In più molti incidenti, secondo la Fillea, non verrebbero neppure più denunciati perché il sommerso la fa da padrone. I sindacati aggiungono che si sta alzando l’età media dei muratori caduti sul lavoro, come dimostrano episodi recenti.
Per Domenico Pesenti, numero uno della Filca-Cisl le colpe sono della riforma Fornero, «perché a 67 anni un conto è lavorare dietro una scrivania e un altro salire sopra un’impalcatura».
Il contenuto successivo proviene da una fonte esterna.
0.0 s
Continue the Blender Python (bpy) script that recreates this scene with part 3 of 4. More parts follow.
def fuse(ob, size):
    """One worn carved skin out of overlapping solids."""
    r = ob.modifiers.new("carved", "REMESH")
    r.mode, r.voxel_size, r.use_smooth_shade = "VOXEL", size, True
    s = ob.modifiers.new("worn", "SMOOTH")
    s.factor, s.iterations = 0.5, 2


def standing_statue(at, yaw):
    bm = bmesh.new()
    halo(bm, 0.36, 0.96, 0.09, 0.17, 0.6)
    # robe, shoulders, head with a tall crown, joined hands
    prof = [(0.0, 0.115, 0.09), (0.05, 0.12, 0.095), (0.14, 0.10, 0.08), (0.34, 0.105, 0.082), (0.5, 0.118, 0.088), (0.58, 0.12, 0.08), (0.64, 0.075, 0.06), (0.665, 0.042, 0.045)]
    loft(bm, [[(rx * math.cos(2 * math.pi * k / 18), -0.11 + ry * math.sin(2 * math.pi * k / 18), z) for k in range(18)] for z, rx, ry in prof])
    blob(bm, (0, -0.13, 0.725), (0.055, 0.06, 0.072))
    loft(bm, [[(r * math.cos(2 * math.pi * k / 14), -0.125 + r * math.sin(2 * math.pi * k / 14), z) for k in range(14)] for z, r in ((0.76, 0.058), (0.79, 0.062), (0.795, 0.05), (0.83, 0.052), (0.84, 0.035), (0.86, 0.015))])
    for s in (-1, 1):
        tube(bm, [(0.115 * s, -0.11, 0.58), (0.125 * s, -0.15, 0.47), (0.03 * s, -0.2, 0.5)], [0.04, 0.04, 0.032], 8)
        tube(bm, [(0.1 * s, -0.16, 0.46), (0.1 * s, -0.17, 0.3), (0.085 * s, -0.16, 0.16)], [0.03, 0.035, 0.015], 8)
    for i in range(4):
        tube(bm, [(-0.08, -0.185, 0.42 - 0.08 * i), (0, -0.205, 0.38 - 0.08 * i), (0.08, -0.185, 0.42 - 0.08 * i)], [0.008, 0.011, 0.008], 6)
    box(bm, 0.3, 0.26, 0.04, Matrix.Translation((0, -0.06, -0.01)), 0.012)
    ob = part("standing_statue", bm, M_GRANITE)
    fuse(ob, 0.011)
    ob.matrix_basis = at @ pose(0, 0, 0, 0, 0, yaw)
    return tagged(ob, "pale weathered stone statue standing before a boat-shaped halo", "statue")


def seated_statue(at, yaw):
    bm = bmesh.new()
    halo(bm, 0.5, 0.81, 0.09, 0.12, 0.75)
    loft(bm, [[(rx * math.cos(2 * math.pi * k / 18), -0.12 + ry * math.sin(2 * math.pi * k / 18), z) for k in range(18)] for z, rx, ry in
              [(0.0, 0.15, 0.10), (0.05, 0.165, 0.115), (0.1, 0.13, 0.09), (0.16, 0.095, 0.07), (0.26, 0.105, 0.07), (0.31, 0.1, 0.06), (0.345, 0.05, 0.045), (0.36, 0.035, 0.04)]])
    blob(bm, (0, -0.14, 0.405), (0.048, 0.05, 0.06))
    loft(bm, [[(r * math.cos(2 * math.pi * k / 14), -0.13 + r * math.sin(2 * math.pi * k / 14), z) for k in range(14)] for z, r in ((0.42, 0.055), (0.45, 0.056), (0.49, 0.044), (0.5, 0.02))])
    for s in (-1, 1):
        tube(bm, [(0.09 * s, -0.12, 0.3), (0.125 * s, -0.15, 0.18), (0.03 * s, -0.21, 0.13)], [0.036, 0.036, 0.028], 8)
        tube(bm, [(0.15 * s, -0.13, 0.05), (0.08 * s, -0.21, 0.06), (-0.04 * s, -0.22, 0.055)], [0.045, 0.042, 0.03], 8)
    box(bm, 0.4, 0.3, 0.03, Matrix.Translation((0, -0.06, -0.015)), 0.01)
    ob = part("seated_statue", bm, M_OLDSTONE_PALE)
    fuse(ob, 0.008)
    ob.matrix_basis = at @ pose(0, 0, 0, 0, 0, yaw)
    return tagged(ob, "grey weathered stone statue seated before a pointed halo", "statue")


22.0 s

Ma al di là delle polemiche sui dati la filiera produttiva dell’edilizia è sicuramente quella che esce in condizioni peggiori dalla Grande Crisi. Ed è proprio qui che si annidano più che altrove le false partite Iva. Il ministro del Lavoro Giuliano Poletti in merito ebbe a dire che non era nemmeno concepibile che ci fossero muratori con la partita Iva, eppure incrociando i dati si può arrivare a stimare come in Italia ce ne sia grosso modo mezzo milione, di cui il 40 per cento rappresentato da lavoratori stranieri.
Il dato di Roma è particolarmente illuminante: nei primi 9 mesi del 2014 l’occupazione nel settore edile è scesa del 3,9 per cento mentre i lavoratori autonomi sono saliti del 16 per cento!
Con la recessione il mercato italiano del mattone si è ristretto enormemente (dal 2008 si è perso il 49 per cento delle ore lavorate e il 45 per cento degli addetti), le sette-otto grandi imprese ormai fatturano più del 70 per cento all’estero e l’unico segmento che ha continuato a dare occasioni di lavoro all’interno è stato quelle delle ristrutturazioni delle abitazioni private, grazie agli incentivi governativi. Questo tipo di interventi è coperto per la stragrande maggioranza dei casi da piccolissime imprese, che in genere hanno una struttura composta da pochissimi dipendenti in regola e il resto in nero.
«La destrutturazione del settore passa anche attraverso la sostituzione, nell’amministrazione dell’azienda, del tradizionale ruolo dell’imprenditore - spiega Massimo Trinci, presidente della Feneal Uil -. A guidare de facto le aziende sono dei consulenti esterni che sovraintendono minuziosamente a tutte le operazioni delle piccole ditte usando tutte le scappatoie. Una volta inventano il part time dei muratori, come è accaduto fino al 2010, e la volta dopo spingono i dipendenti ad aprire la partita Iva pur di conservare un posto già a rischio».
In questo modo portano a casa i frutti di una mezza evasione contributiva sia dell’impresa sia del lavoratore e vanno a complicare la situazione previdenziale degli operai più anziani, che a causa dei periodi di vuoto tra la chiusura di un cantiere e l’apertura di un altro sono costretti a rimanere in attività oltre i 65 anni.
Dal 2000 a oggi non c’è stato nessun ingresso di giovani, almeno nel Centro Nord, e i vuoti sono stati riempiti, più che in altri Paesi europei, da lavoratori stranieri. Egiziani e rumeni a Milano, serbi e croati nel Nord Est e soprattutto rumeni a Roma, grazie a un trattato bilaterale che preesisteva allo stesso ingresso di Bucarest nella Ue. Nelle liste delle casse edili spuntano anche 5 mila moldavi e, come detto, gli stranieri con partita Iva sono più di 200 mila e ad aiutarli nelle pratiche sono i soliti consulenti-intermediari. Aggiunge Trinci: «Se dai dati generali passiamo in rassegna quelli riferiti all’inquadramento professionale dei dipendenti in regola viene fuori che il 35 per cento è fermo alla prima qualifica, quella di manovale. Questa percentuale tradizionalmente viaggiava attorno al 20 per cento e dimostra come le imprese quando assumono lo fanno solo nella fascia bassa».